Thanks for your support as always.
Pete & Hayden
We started the morning by doing a lot of cleaning and helping the Hospitality staff, Jan, clean some of the rooms ready for guests to come in! We continued the day by making Fish and Chicken Tacos (a first for Pete and myself, so thank you Lindsay for helping us or actually doing it and us helping her as the case actually was). This involved getting used to a new recipe, getting used to the YWAM kitchen and following orders. It all went well and no one has died yet (as far as we know).
This evening we were supposed to be out on the streets serving the homeless Hot Chocolate and chatting and praying with them, but because of the rain, the teams that come to do this pulled out and a lot of the homeless go into hiding when the rain comes in.
Instead we spent the evening building relationships with the staff here at YWAM San Fran and the DTS students, who are a great bunch of people and I look forward to working with them and getting to know them better over the next few weeks.
Today has brought up a lot of questions for Pete and I about, experience and calling and what truly is a calling? Is there only two responses to a calling, yes or no, or can there be many areas that can fulfil a calling from God? Is a calling the same thing as the passions and desires that God puts on our hearts? What determines a calling compared to God’s leading our lives in certain directions or are these the same thing?
I am processing these questions and a lot more… if people have any thoughts I am up for reading them.
Thanks for your support by prayer and thanks for reading and listening to our blogs.
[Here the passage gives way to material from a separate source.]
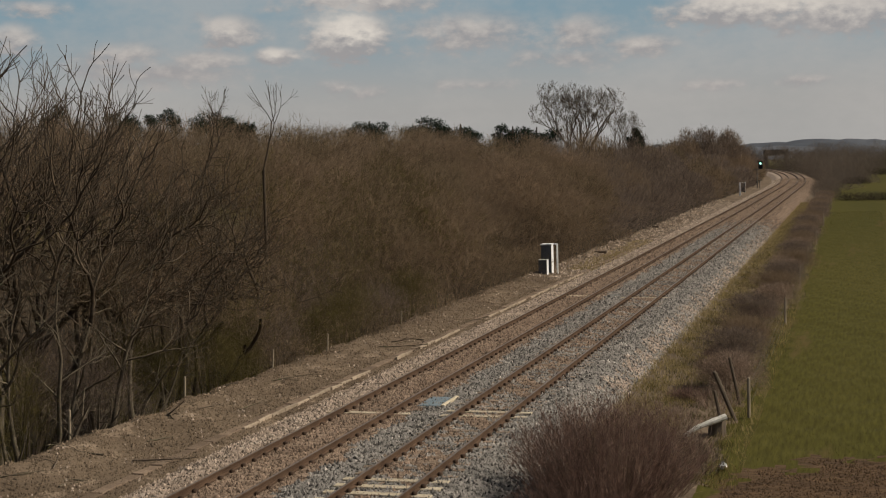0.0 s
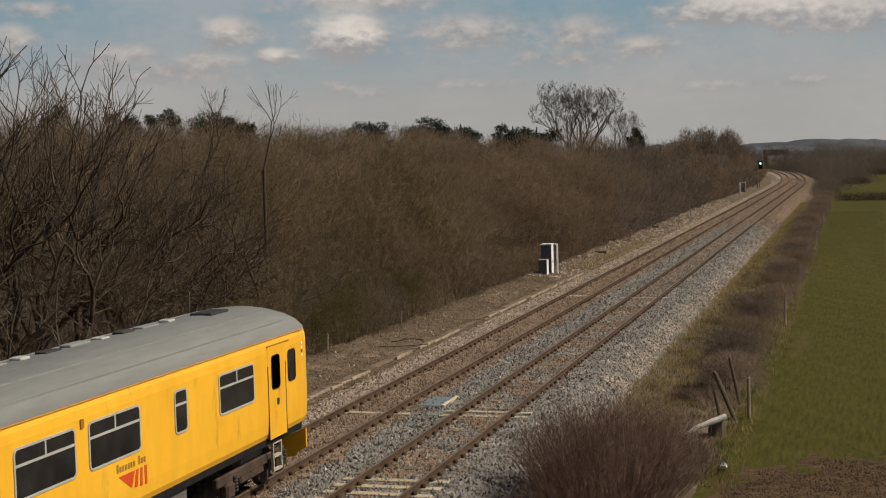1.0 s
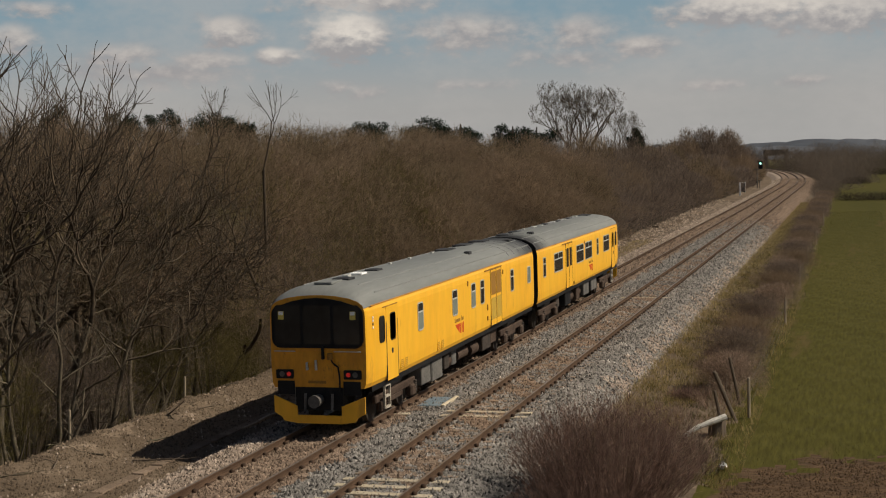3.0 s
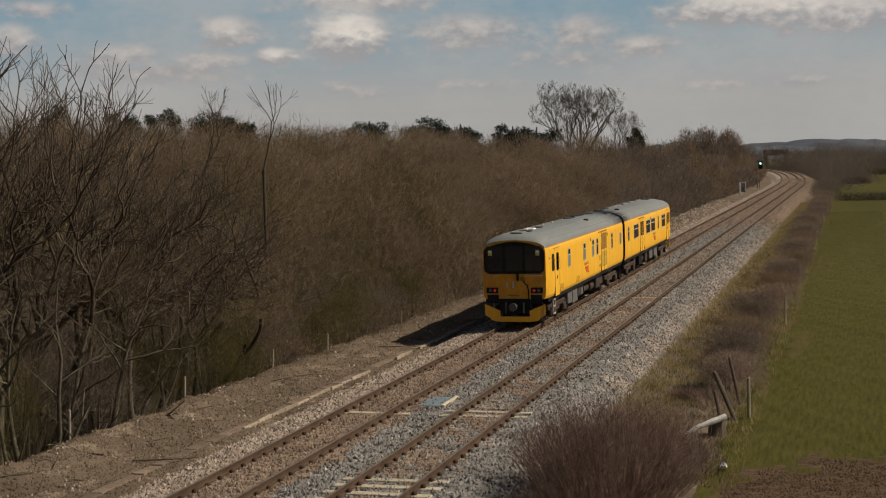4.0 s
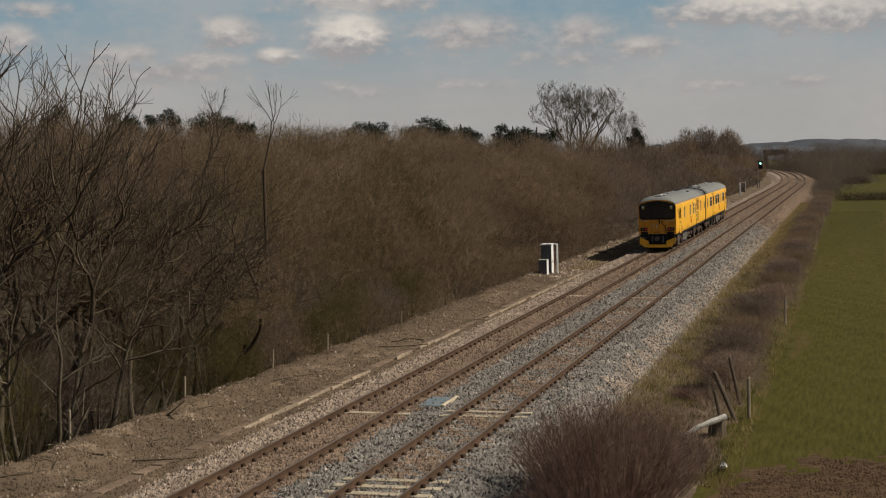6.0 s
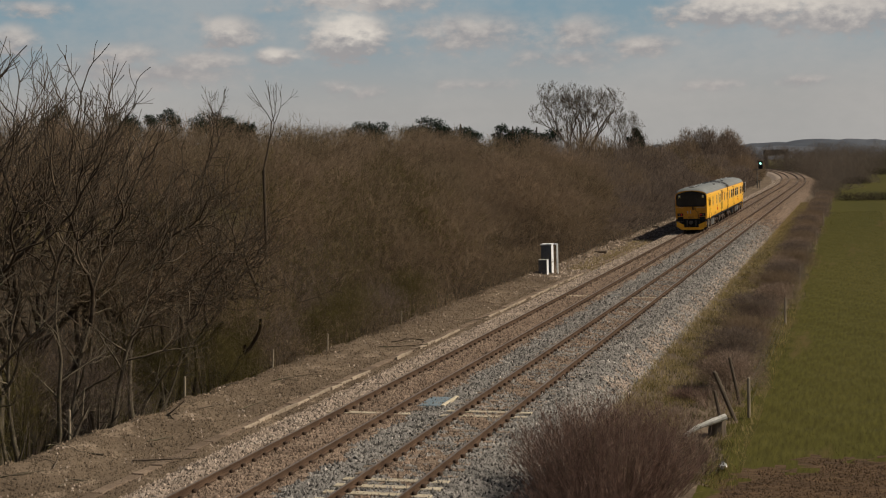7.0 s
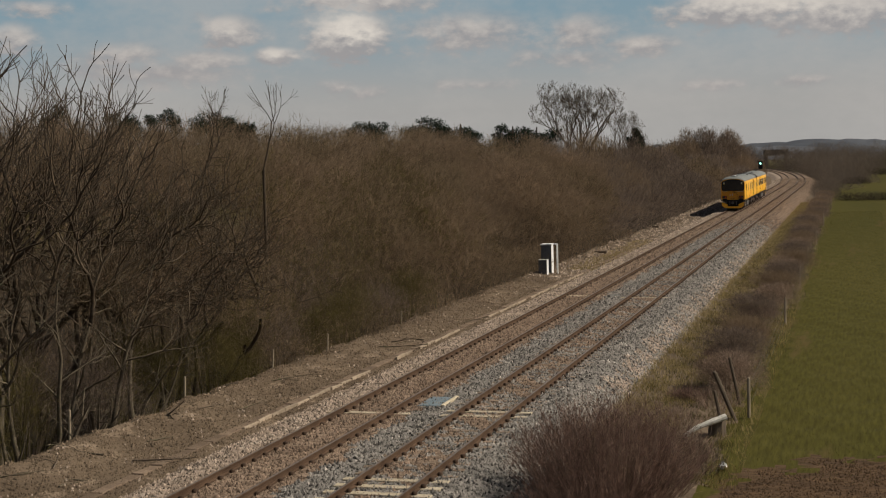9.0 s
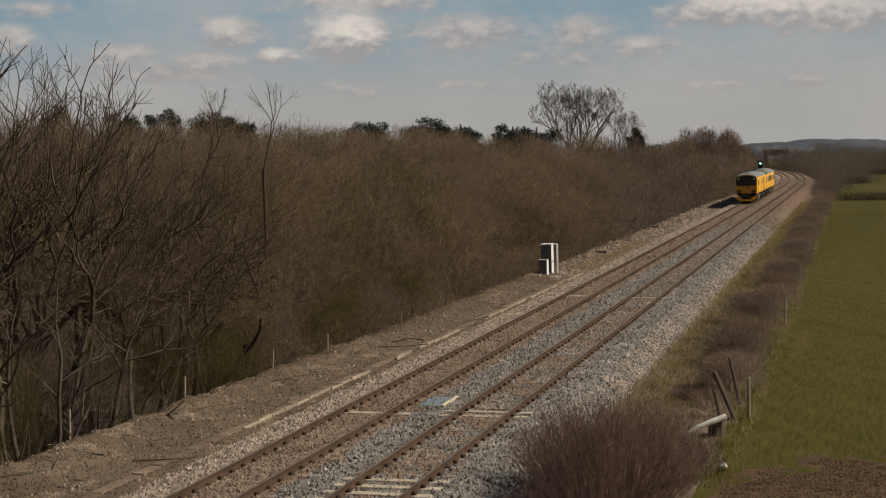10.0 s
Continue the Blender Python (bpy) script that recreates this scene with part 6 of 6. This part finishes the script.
def build_sleepers():
    """Sleepers near the camera are pieces of their own; the far ones and the clips are joined."""
    def mesh(m):
        bm = boxed(-1.25, 1.25, -0.125, 0.125, -0.15, 0.0, 0.015)
        me = bpy.data.meshes.new("sleeper")
        bm.to_mesh(me)
        bm.free()
        me.materials.append(m)
        return me
    plain, pale = mesh(M["sleeper"]), mesh(M["sleeper_pale"])
    r = np.random.default_rng(3)
    pitch, start = 0.655, 27.39 - 0.655 * 10
    far_v, far_f, clip = [], [], []
    for k in range(430):
        y = start + pitch * k
        for tr, cx in enumerate((0.0, SECOND)):
            yy = y + (0.1 if tr == 0 else 0.0) + r.normal() * 0.012
            b = float(bend(yy))
            light = (tr == 1 and (y < 30.2 or 37.5 < y < 38.8 or 69.7 < y < 70.6)) or (tr == 0 and (37.3 < y < 38.5 or 70.2 < y < 70.7))
            z = (-0.148 if light else -0.163) - (0.0 if light else 0.004 + 0.010 * abs(r.normal()))
            if k < 150:
                ob = hang(new("sleeper", pale if light else plain), TRACKS[tr])
                ob.matrix_basis = pose(cx + b + r.normal() * 0.02, yy, z, r.normal() * 0.3, 0, r.normal() * 0.5)
            else:
                i = len(far_v)
                far_v += [(cx + b + sx, yy + sy, z) for sx, sy in ((-1.25, -0.12), (1.25, -0.12), (1.25, 0.12), (-1.25, 0.12))] + [(cx + b + sx, yy + sy, z - 0.1) for sx, sy in ((-1.25, -0.12), (1.25, -0.12), (1.25, 0.12), (-1.25, 0.12))]
                far_f += [(i, i + 1, i + 2, i + 3), (i + 4, i + 5, i + 1, i), (i + 6, i + 7, i + 3, i + 2)]
            for s in (-GAUGE, GAUGE):
                for o in (-0.105, 0.105):
                    clip.append((cx + b + s + o, yy, z))
    ob = hang(new("far_sleepers", mesh_from("far_sleepers", far_v, far_f, M["sleeper"])), TRACKS[0])
    tagged(ob, kind="stuff")
    c = np.array(clip)
    corner = np.array([(sx, sy, sz) for sx in (-0.045, 0.045) for sy in (-0.06, 0.06) for sz in (0.0, 0.075)])
    v = (c[:, None] + corner[None]).reshape(-1, 3)
    q = np.array([(0, 1, 3), (0, 3, 2), (4, 6, 7), (4, 7, 5), (0, 4, 5), (0, 5, 1), (2, 3, 7), (2, 7, 6), (1, 5, 7), (1, 7, 3)])
    f = ((np.arange(len(c)) * 8)[:, None, None] + q[None]).reshape(-1, 3)
    ob = hang(new("rail_clips", tri_mesh("rail_clips", v, f, M["clip"])), TRACKS[0])
    tagged(ob, "dark rusty rail clips", kind="stuff")


M["birch"] = mat("birch", (0.50, 0.47, 0.40), (0.60, 0.57, 0.50), 3, 0.8, fine=14, c3=(0.12, 0.10, 0.08), spot=0.02)
M["grass_brown"] = mat("grass_brown", (0.16, 0.11, 0.065), (0.22, 0.155, 0.09), 0.6, 0.9, fine=5, island=0.4, thin=True)
# twig brown of the far bushes, lightened to carry the haze
M["hazed_brown"] = mat("hazed_brown", (0.125, 0.10, 0.078), (0.165, 0.132, 0.104), 0.05, 0.95, fine=2, island=0.35, thin=True)
M["hedge_dark"] = mat("hedge_dark", (0.055, 0.045, 0.032), (0.075, 0.06, 0.042), 0.2, 0.95, fine=2, island=0.35, thin=True)
build_fence()
build_cabinets()
build_hedge()
build_distance()
build_verges()
build_trough()
build_kerb()
stones("ballast_stones", 82000, -3.3, 6.6, 23, 80, 0.036, ballast_z, ballast_kind, "loose crushed stone ballast, grey and buff")
stones("ballast_stones", 24000, -3.1, 6.5, 150, 330, 0.045, ballast_z, ballast_kind, "loose crushed stone ballast, grey and buff")
stones("ballast_stones", 34000, -3.1, 6.5, 80, 150, 0.05, ballast_z, ballast_kind, "loose crushed stone ballast, grey and buff")
stones("verge_stones", 30000, -7.6, -3.1, 25, 85, 0.030, ground_z, lambda d, x, y: np.where(wavy(x, y, 2.1) + 0.6 * np.sin(x * 31 + y * 17) > 0.95, 1, 3), "scattered chips of stone on the bare verge")
stones("verge_stones", 9000, -6.0, -3.1, 85, 210, 0.055, ground_z, lambda d, x, y: np.where(wavy(x, y, 2.1) + 0.8 * np.sin(x * 31 + y * 17) > -0.1, 1, 3), "scattered chips of stone on the bare verge")
stones("soil_clods", 14000, 10.4, 18, 30, 44, 0.028, ground_z, lambda d, x, y: np.where(y + wavy(x, y, 0.8) * 1.4 < 35.0 + 0.85 * (x - 10.3), 4, 9), "dark clods of turned soil")
build_sleepers()


# ---------------------------------------------------------------- what moves
def motions():
    # where the rear end of the train stands along the line
    rear = [(0.0, -33.2), (0.5, -21.92), (1.0, -10.25), (1.5, 0.52), (2.0, 11.80), (2.5, 22.65), (2.7, 27.3), (3.8, 52.0), (4.5, 67.4), (5.5, 89.4), (7.0, 122.0), (8.0, 143.6), (9.0, 165.1), (10.0, 186.3)]
    for ob, ahead in ((CAR_A, 0.0), (CAR_B, 20.33)):
        walk(ob, [(t, pose(0, y + ahead, 0)) for t, y in rear])


motions()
We love hearing your responses so do comment if you want to.
God Bless you all
“For it is by grace you have been saved, through faith–and this not from yourselves, it is the gift of God.” (Eph 2:8).
What, on earth, motivates you to keep on ministering in this place? What drives you to serve selflessly, a people who more often that not will throw it back in your face? How is it that you continue to keep holding out hope in the midst of a situation that will probably never really change?
This was the essence of my questioning directed at a YWAM team member as we sat sipping coffee in one of San Francisco’s many shopping malls, rain pounding the streets outside. I was trying to get to the route of the vision, the driving force for a mission like this.
The answer is this: humility. This is perhaps the most important characteristic for someone who is to remain capable of ministering to those in need. We cannot remain effective apart from a full recognition of the power and absolute necessity of God’s grace, first for our own lives and then for the lives of those we are ministering too.
The truth is that the depravity and brokenness which we are aware of so strongly in this city is powerfully symbolic of the way in which God sees us. We are all broken people and we have all fallen short of God’s glorious standards. None of us have a reason to expect anything of God and yet he pours out his grace upon us. As soon as we begin to see ourselves as in any way greater than the least of our neighbours we have lost sight of the essence of the Gospel. As Dietrich Bonheoffer asks “How can I possibly serve another person in unfeigned humility if I seriously regard his sinfulness as worse than my own?”.
I am aware of my own need to grow in my knowledge of this truth, with every increasing humility and awe. We, too, live as the result of the scandalous reality of grace.
For it is grace that has saved me from the pit of squalor and despair. It is grace that gives us the call and the strength to minister in His name. It is grace that has the power to redeem the brokenness that we see in this city. And it is grace that allows time for that grace to be revealed. Ultimately we know that our fallen world may never be utterly restored, but we know that is the grace of God alone that holds the key.
Though I may not have all of the answers, I know that the grace of God does. Indeed, in the words of the great song, though “Through many dangers, toils and snares we have already come, t’was Grace that brought us safe thus far and Grace will lead us home.”. Amen.